Random walk application: 2-SAT
Suppose we want to solve the classic 2-SAT task. As a reminder of the problem, we are given a 2-CNF formula like $(x_1 \lor \neg x_2) \land (x_2 \lor x_5) \land (\neg x_5 \lor x_3) \ldots \land ( \ldots )$ for which we want to find a satisfying assignment or report that none exists. Polynomial time solutions for the 2-SAT are known for a long time and there even exist linear-time solutions based on finding strongly connected components in a directed graph. We will, however, focus on a surprisingly simple randomized algorithm that runs in polynomial time.
Algorithm Start with a random assignment $(x_1, \ldots, x_n)$ where we initialize $x_i$ by flipping an unbiased coin. While there exists a unsatisfied clause $C$ involving $\{ x_i, x_j \}$ we randomly choose $k \gets \mathrm{random}(\{i, j\})$ and assign $x_k \gets \neg x_k$. If we ever find an assignment that satisfies all clauses, we output the solution $x$. Otherwise, we stop after $2 n^2$ iterations of the while loop.
Note that after performing $x_k \gets \neg x_k$ the solution always satisfies the clause $C$ (although some other clause might get unsatisfied by it). Also note that if there are no satisfying assignments, the algorithm is always correct. We only need to prove the converse:
Lemma If the 2-SAT formula is satisfiable, the above algorithm will find a satisfying assignment with at least constant probability.
Proof Let $y = (y_1, \ldots, y_n)$ be any satisfying assignment and let $D = \|\{ i \in [n] \mid x_i \neq y_i \}\|$ be the number of variables in $x$ whose value differs from $y$. Initially, $D^0$ is distributed as a binomial distribution $\mathrm{Bin}(n, 1/2)$, hence it is symmetric around $n/2$ and will be highly concentrated around it. For concreteness, we can assert that $\Pr[D^0 \in [\frac{1}{4} n, \frac{3}{4} n]] \ge 1 - 2\exp(-\Omega(n)) \ge 1/2$.

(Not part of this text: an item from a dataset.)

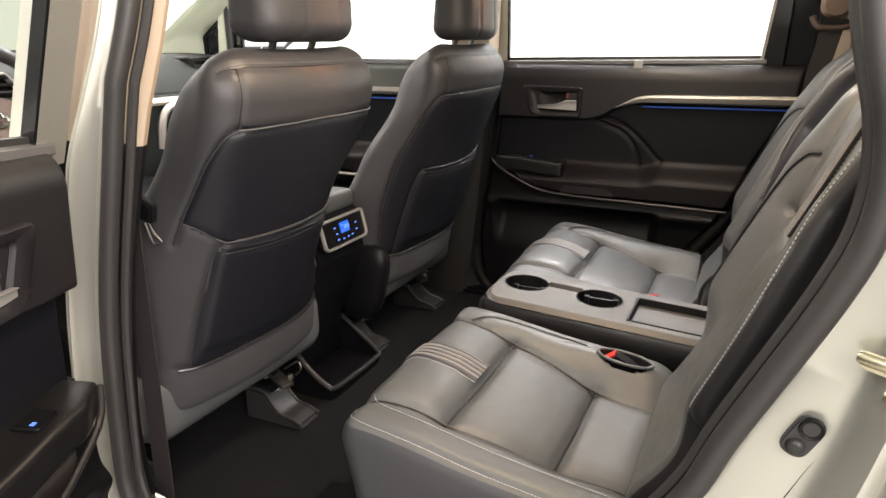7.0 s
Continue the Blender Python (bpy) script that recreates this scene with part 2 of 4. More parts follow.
class Pillow:
    """An upholstered form: a rounded box bent by `bend`, with seams pressed into it. Lines given on the box's skin follow the bend."""

    def __init__(self, size, r, step, bend, seams=()):
        self.size, self.r, self.bend = size, r, bend
        raw, F = rounded_box(size, r, step)
        V0 = round_off(raw, size, r)
        V = bend(V0)
        N = normals(V, F)
        self.N = N
        for line, width, depth in seams:
            d = near_line(V0, round_off(polyline(line, 0.003), size, r))
            V = V - N * (depth * np.exp(-(d / width) ** 2))[:, None]
        self.V, self.F, self.raw = V, F, V0

    def shape(self):
        return self.V, [tuple(f) for f in self.F]

    def regions(self, choose):
        """The form cut into pieces: choose gives each face's number from its middle on the unbent box."""
        F = np.asarray(self.F)
        which = choose(self.raw[F].mean(1))
        out = []
        for k in range(int(which.max()) + 1):
            f = F[which == k]
            ids, inv = np.unique(f, return_inverse=True)
            out.append((self.V[ids], [tuple(q) for q in inv.reshape(-1, 4)]))
        return out

    def line(self, pts, lift=0.0, step=0.005, rounded=True):
        q = round_off(polyline(pts, step, rounded), self.size, self.r)
        p = self.bend(q)
        if lift:
            i = np.array([np.argmin(((self.raw - a) ** 2).sum(1)) for a in q])
            n = self.N[i]
            k = min(9, 2 * (len(n) // 2) - 1)
            if k > 2:
                pad = np.concatenate([n[:1].repeat(k // 2, 0), n, n[-1:].repeat(k // 2, 0)])
                n = np.stack([np.convolve(pad[:, a], np.ones(k) / k, "valid") for a in range(3)], 1)
            p = p + lift * n
        return p


def prism(outline, lo, hi, axis="y", bevel=0.003, segments=2):
    """A flat outline drawn out along an axis, with bevelled edges."""
    bm = bmesh.new()
    put = {"x": lambda a, b, c: (c, a, b), "y": lambda a, b, c: (a, c, b), "z": lambda a, b, c: (a, b, c)}[axis]
    n = len(outline)
    lower = [bm.verts.new(put(a, b, lo)) for a, b in outline]
    upper = [bm.verts.new(put(a, b, hi)) for a, b in outline]
    bm.faces.new(lower[::-1])
    bm.faces.new(upper)
    for i in range(n):
        bm.faces.new((lower[i], lower[(i + 1) % n], upper[(i + 1) % n], upper[i]))
    bmesh.ops.recalc_face_normals(bm, faces=bm.faces)
    if bevel:
        sharp = [e for e in bm.edges if len(e.link_faces) == 2 and e.calc_face_angle() > 0.6]
        bmesh.ops.bevel(bm, geom=sharp, offset=bevel, segments=segments, affect="EDGES", clamp_overlap=True)
    bm.verts.index_update()
    v = np.array([q.co[:] for q in bm.verts])
    f = [tuple(q.index for q in face.verts) for face in bm.faces]
    bm.free()
    return v, f


def block(x0, x1, y0, y1, z0, z1, bevel=0.004):
    return prism([(x0, y0), (x1, y0), (x1, y1), (x0, y1)], z0, z1, "z", bevel)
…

The algorithm successfully terminates if it ever reaches the value of $D^\tau = 0$. Suppose that at some iteration of the while loop we find that a clause involving $\{x_i, x_j\}$ is not satisfied. We note that then either $x_i \neq y_i$ or $x_j \neq y_j$ (or both), hence $D^{k+1}$ increases by $+1$ with probability at least $1/2$ (and decreases by $1$ with probability at most $1/2$). In other words, the distribution of $D^{k}$ is smaller (better) than the distribution of an unbiased random walk $D’^{k}$ with the same initial distribution. More formally, for any number of steps $k \ge 0$ we have that $\forall \lambda,\ \Pr[D^k \le \lambda] \ge \Pr[D’^k \le \lambda]$.
By the stopped random walk property mentioned in the lecture we know that an unbiased random walk that starts at $D’^0 \in [\frac{1}{4}n, \frac{3}{4}n]$ and stops when $D’^\tau = 0$ or $D’^\tau = n$ takes in expectation $\mathbb{E}[\tau] = \frac{3}{4}n \frac{3}{4}n \le n^2$ time to stop. Hence if we condition $D’$ to start at the aforementioned interval, after $2n^2$ iterations it stops with probability at least $1/2$ by Markov, and conditioned on stopping it hits $D’ = 0$ with probability exactly $1/2$ by symmetry. In summary, after $2 n^2$ steps, the algorithm successfully termintes with probability at least $1/8$.